Noilly Prattle: Charles, Karel, Karl . . . everywhere

Tuesday, March 27, 2012

Charles, Karel, Karl . . . everywhere

Karluv Most 
Karlstejn Castle
The 14th Century Kingdom of Bohemia (as the Czech Republic was then known) under Charles IV (Karel IV in Czech, Karl IV in German) is remembered as a Golden Age in the present day Czech Republic. Charles is revered as the “father of the country” and his namesakes are everywhere, especially in Prague, and most especially in the Karluv Most (Charles Bridge) across the Vltava (Moldau) River. The largest of his namesakes, Karlštejn Castle, however, is located some 30 km. outside the city, about an hour's train ride, and thus an easy day trip.

village of Karlstejn
you talkin' to me?
We took one and visited Karlštejn (Karl's stone) recently leaving Prague around noon. You have to walk about 2 km. from the station, mostly uphill, through the castle town also called Karlštejn. The road, of course, is lined on both sides with cafes, restaurants and souvenir shops offering all kinds of merchandise from Nazi helmets to colorful wigs. 

c'mon make my day...
Ignoring these (in the sense of buying, not looking) we trekked up the hill towards the castle entrance. The last kilometer or so is a considerable uphill slope that prompted a rest and hydration break so we stopped at a little cafe just outside the castle gate for some iced tea. Upon leaving I spotted a stuffed animal in the road and wondered what the hell it was doing there. It begged for a photo, so I took out my (t)rusty camera and started framing a shot when I heard a low growl and looked up and saw this terrier eyeing me. The shop lady said the stuffed frog was its toy. So I apologized to the dog and snapped his/her picture standing protectively over the frog and giving me a not very friendly look.

Bohemian crown
Photos will speak for the castle and surroundings, but I'll just add that our tour guide, a very engaging and entertaining young guy, spoke wistfully of the era of Karl IV while showing us the replica of his really quite beautiful crown (photos not permitted, of course, but...). He said that Czech people could only be proud when they looked at Karl's crown which goes on display once in a blue moon. He wished they could see it more often and, presumably, be filled with patriotic fervor. When I thought about it I realized that these people have lived subjected to outside powers, most recently under the Nazis and the Soviet Union for a generation or two or three and the notion of independence isn't yet absorbed into their national spirit. But, if this young fellow is any example, they are going to make it.

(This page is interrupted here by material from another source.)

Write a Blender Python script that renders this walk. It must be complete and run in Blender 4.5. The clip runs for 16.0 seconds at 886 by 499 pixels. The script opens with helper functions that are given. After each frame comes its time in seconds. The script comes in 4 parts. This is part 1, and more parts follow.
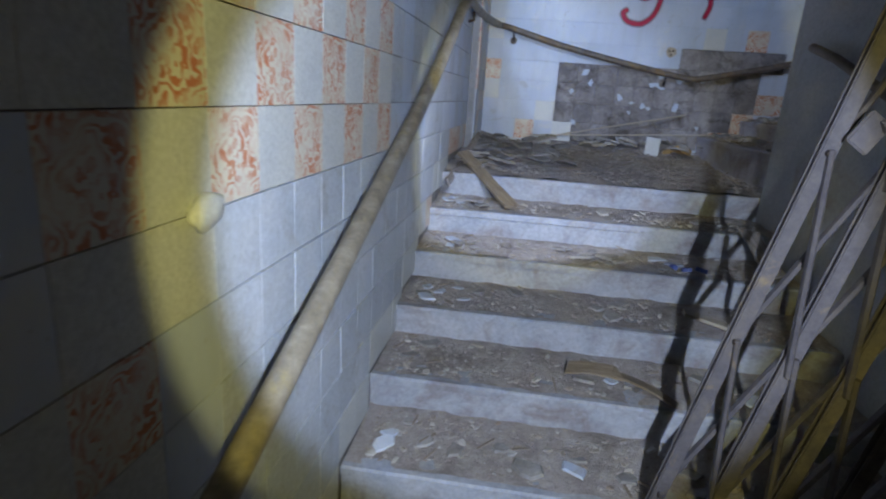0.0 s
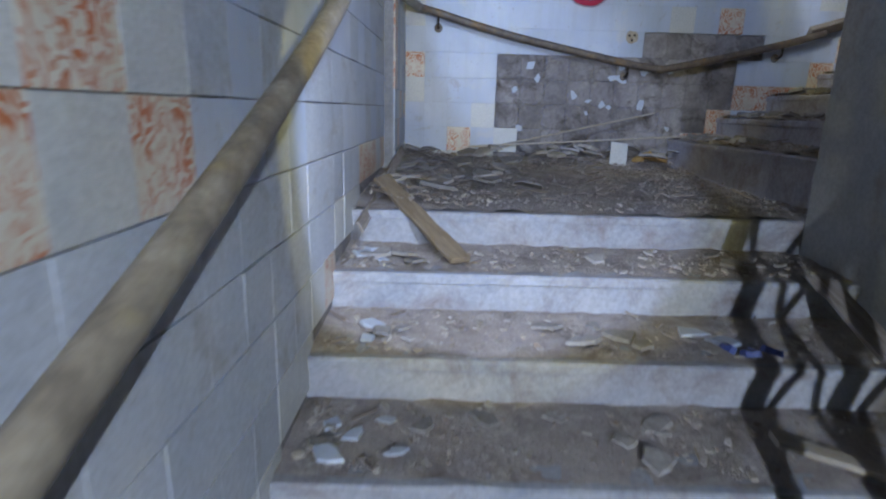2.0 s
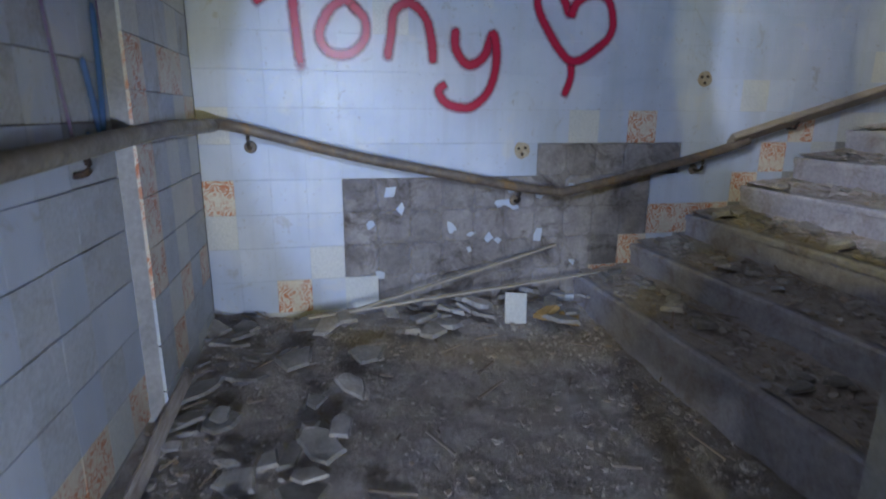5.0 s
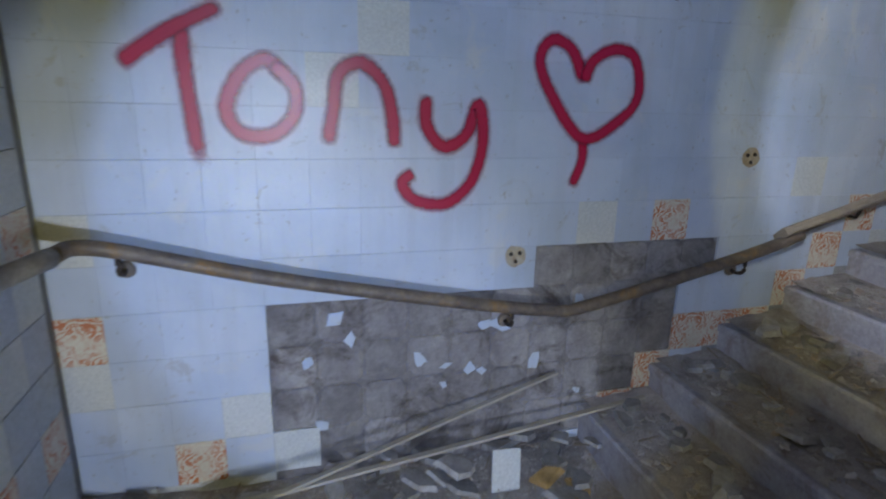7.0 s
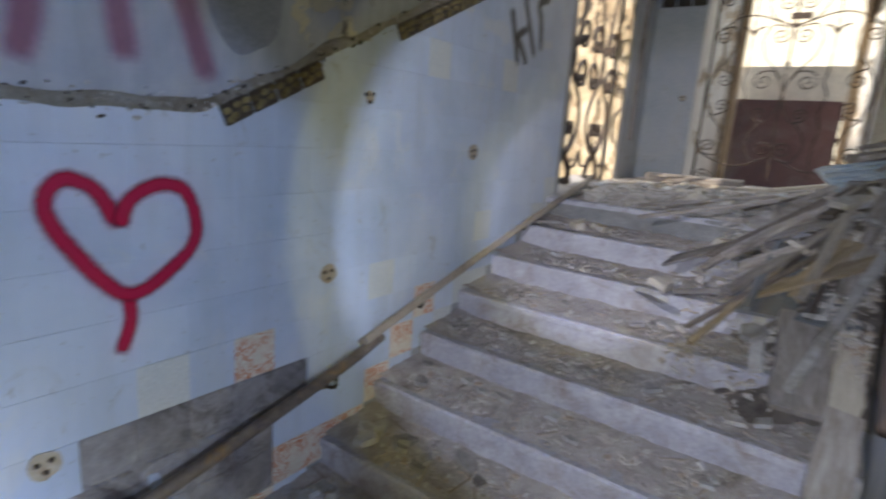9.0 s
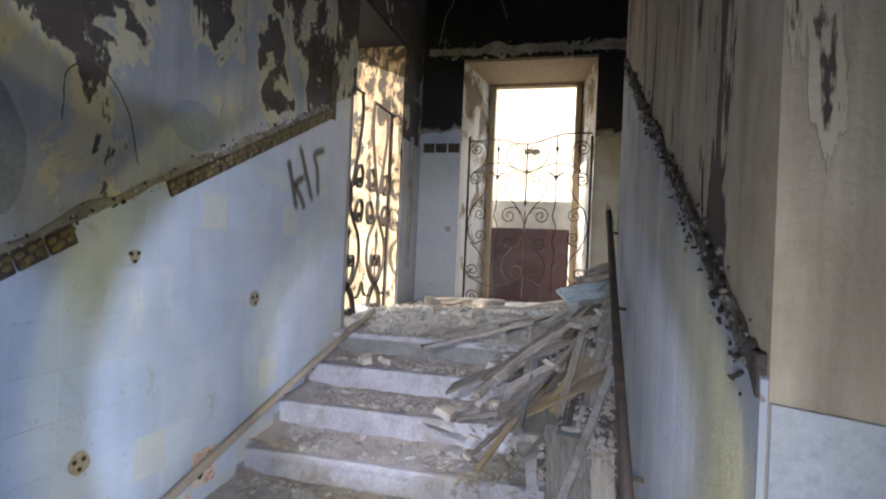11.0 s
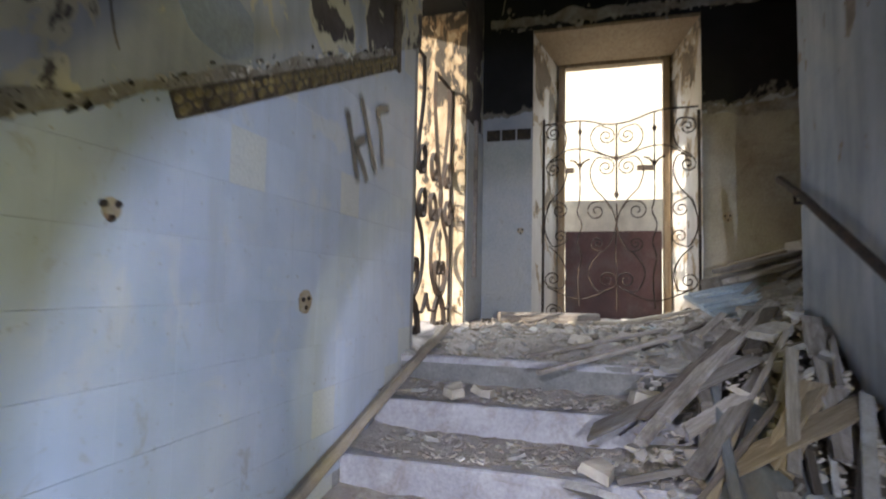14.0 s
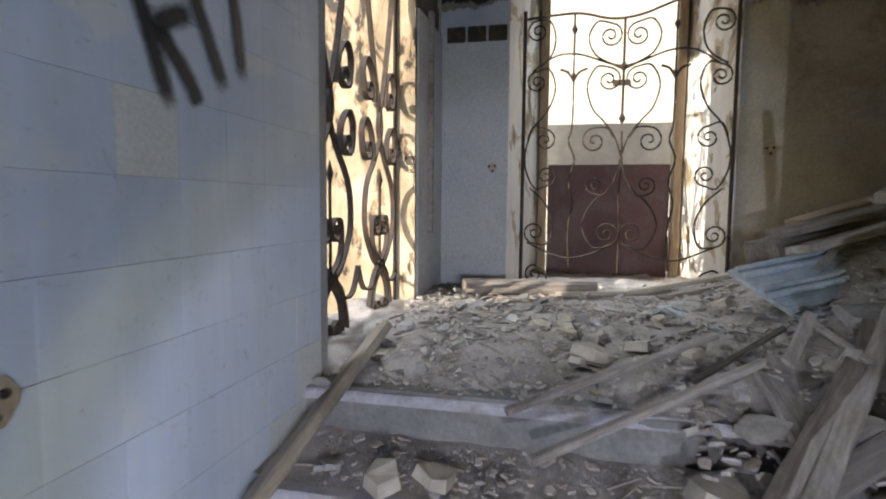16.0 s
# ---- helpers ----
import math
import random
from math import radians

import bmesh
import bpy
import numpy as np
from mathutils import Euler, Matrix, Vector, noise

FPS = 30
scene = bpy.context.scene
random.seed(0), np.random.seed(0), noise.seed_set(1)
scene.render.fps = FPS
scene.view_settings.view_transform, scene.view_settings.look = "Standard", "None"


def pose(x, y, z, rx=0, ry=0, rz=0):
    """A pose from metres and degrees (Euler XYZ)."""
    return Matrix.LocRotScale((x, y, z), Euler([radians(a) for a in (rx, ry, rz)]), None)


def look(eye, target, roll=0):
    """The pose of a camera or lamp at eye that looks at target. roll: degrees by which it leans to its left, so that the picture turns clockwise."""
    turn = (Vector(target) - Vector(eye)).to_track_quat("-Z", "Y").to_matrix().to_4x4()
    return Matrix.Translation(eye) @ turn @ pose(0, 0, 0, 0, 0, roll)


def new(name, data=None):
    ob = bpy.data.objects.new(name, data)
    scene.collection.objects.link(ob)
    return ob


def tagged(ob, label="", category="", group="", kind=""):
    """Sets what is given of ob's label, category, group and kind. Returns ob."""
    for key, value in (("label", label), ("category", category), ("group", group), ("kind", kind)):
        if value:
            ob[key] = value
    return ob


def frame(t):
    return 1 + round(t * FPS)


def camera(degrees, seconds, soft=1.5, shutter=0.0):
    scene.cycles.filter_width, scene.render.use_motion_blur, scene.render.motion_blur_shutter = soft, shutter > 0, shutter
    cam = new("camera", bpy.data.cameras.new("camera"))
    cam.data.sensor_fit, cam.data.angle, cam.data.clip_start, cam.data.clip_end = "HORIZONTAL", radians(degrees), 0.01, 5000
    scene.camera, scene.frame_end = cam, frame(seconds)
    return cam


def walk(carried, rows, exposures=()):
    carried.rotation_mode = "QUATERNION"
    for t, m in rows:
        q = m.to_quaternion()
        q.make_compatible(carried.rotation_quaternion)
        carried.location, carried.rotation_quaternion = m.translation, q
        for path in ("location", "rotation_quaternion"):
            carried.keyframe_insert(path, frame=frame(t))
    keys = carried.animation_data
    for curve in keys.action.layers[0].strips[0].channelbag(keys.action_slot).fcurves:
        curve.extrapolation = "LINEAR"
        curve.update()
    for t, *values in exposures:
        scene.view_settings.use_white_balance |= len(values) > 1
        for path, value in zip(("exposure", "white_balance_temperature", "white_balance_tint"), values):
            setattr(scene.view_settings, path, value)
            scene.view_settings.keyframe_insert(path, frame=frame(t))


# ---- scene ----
cam = camera(77.6, 16.0, 2.0, 0.5)
PATH = [
    (0, (-0.061, -0.075, 1.582), (-0.292, 1.835, 1.038), 3.9),
    (0.5, (-0.063, 0.11, 1.533), (-0.167, 2.036, 1.003), 3.2),
    (1, (-0.028, 0.409, 1.44), (-0.102, 2.341, 0.93), 2.2),
    (1.5, (-0.015, 0.693, 1.414), (-0.085, 2.624, 0.898), 1.0),
    (2, (-0.145, 1.144, 1.524), (-0.134, 3.082, 1.03), 1.6),
    (2.5, (-0.128, 1.432, 1.588), (-0.05, 3.368, 1.09), 1.6),
    (3, (-0.043, 1.694, 1.735), (0.072, 3.628, 1.239), 1.2),
    (3.5, (-0.004, 1.889, 1.979), (0.208, 3.808, 1.459), 1.8),
    (4, (0.122, 2.104, 2.04), (0.435, 4.025, 1.579), 1.0),
    (6.5, (0.231, 3.24, 2.68), (0.694, 5.115, 2.16), 1.1),
    (7, (0.374, 3.476, 2.7), (0.884, 5.336, 2.172), 1.4),
    (7.5, (0.545, 3.698, 2.861), (1.134, 5.524, 2.295), 1.4),
    (8, (0.639, 3.919, 2.937), (1.497, 5.645, 2.401), 2.2),
    (8.5, (0.691, 3.869, 3.16), (1.94, 5.337, 2.626), 4.4),
    (9, (0.722, 3.754, 3.14), (2.315, 4.884, 2.71), 4.2),
    (9.5, (0.717, 3.701, 3.165), (2.485, 4.555, 2.784), 3.8),
    (10, (0.689, 3.685, 3.235), (2.556, 4.333, 2.926), 3.4),
    (10.2, (0.678, 3.695, 3.27), (2.57, 4.292, 3.021), 3.3),
    (12.3, (0.697, 3.778, 3.334), (2.613, 4.28, 3.613), 1.4),
    (12.5, (0.738, 3.8, 3.299), (2.646, 4.327, 3.585), 1.3),
    (13, (0.957, 4.024, 3.175), (2.854, 4.592, 3.458), 1.1),
    (13.5, (1.213, 4.294, 3.128), (3.114, 4.87, 3.36), 1.3),
    (14, (1.569, 4.417, 3.091), (3.482, 4.987, 3.217), 1.1),
    (14.5, (1.946, 4.569, 3.057), (3.865, 5.133, 3.067), 1.0),
    (15, (2.256, 4.68, 3.224), (4.189, 5.191, 3.169), 0.7),
    (15.5, (2.5, 4.662, 3.293), (4.448, 5.097, 3.178), 0.5),
    (16, (2.768, 4.634, 3.335), (4.71, 5.084, 3.17), 0.5),
]
walk(cam, [(t, look(eye, target, roll)) for t, eye, target, roll in PATH], [(0.0, 0.8), (1.5, 0.85), (2.5, 0.9), (3.2, 0.86), (4.0, 0.94), (6.5, 0.92), (7.5, 0.9), (8.4, 0.7), (9.2, 1.35), (10.2, 1.5), (12.4, 1.9), (13.5, 1.65), (14.5, 1.1), (15.0, 1.0), (16.0, 1.25)])
# ---- lights ----
world = bpy.data.worlds.new("world")
scene.world = world
world.use_nodes = True
wn = world.node_tree
sky = wn.nodes.new("ShaderNodeTexSky")
sky.sky_type = "NISHITA"
sky.sun_disc = False
SUN_FROM = Vector((-0.62, 0.74, 0.27)).normalized()
sky.sun_elevation = math.asin(SUN_FROM.z)
sky.sun_rotation = math.atan2(SUN_FROM.x, SUN_FROM.y)
wn.links.new(sky.outputs[0], wn.nodes["Background"].inputs[0])
wn.nodes["Background"].inputs[1].default_value = 0.15


def lamp(name, kind, energy, color, m):
    data = bpy.data.lights.new(name, kind)
    data.energy, data.color = energy, color
    ob = new(name, data)
    ob.matrix_world = m
    return data


sun = lamp("sun", "SUN", 4.2, (1.0, 0.90, 0.76), look(SUN_FROM * 30, (0, 0, 0)))
sun.angle = radians(0.5)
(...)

marketing everywhere - nothing is sacred

entrance to main castle buildings

well tower

view from well tower

village viewed from the ramparts

late afternoon sun

self evident
We were pretty whacked out by the time we got back to Prague, so much so that we forgot to change trains in the metro and had to back track when we realized our mistake. By then it was sunset and we crossed to the going-in-the-other-direction platform with the setting sun streaming into the station. Day was done and we were more rather than less ready to hang it up for the day, too.


Anonymous said...

A wonderful description of your day. Did you know that my kin were from Bohemia? Interesting, indeed. In fact, will be going to Louisiana in two weeks, where they landed; Baton Rouge, to start their lives here. Wonder what they were leaving…why.

They left before the Nazis but what was the 'flavor' towards Jews before, I wonder? Any sense?

It looked like a charming day, indeed.

Having trouble reading the type you chose. Maybe I should go back to bed, again?

oxox R

Noilly Prattle said...

Oh, so you are "la boheme"? Seems like that period between the wars saw the growth of right wing fascist groups some of which ran on anti-Semitic party platforms. Probably your ancestors saw the familiar handwriting on the wall and left.

Anonymous said...

oh dear…I got it wrong. Bavaria. They both start with B's right?


Noilly Prattle said...

Ya, but that's about the extent of the similarity. We went to Bavaria for a couple operas in Munich while we were in Prague (old Bohemia).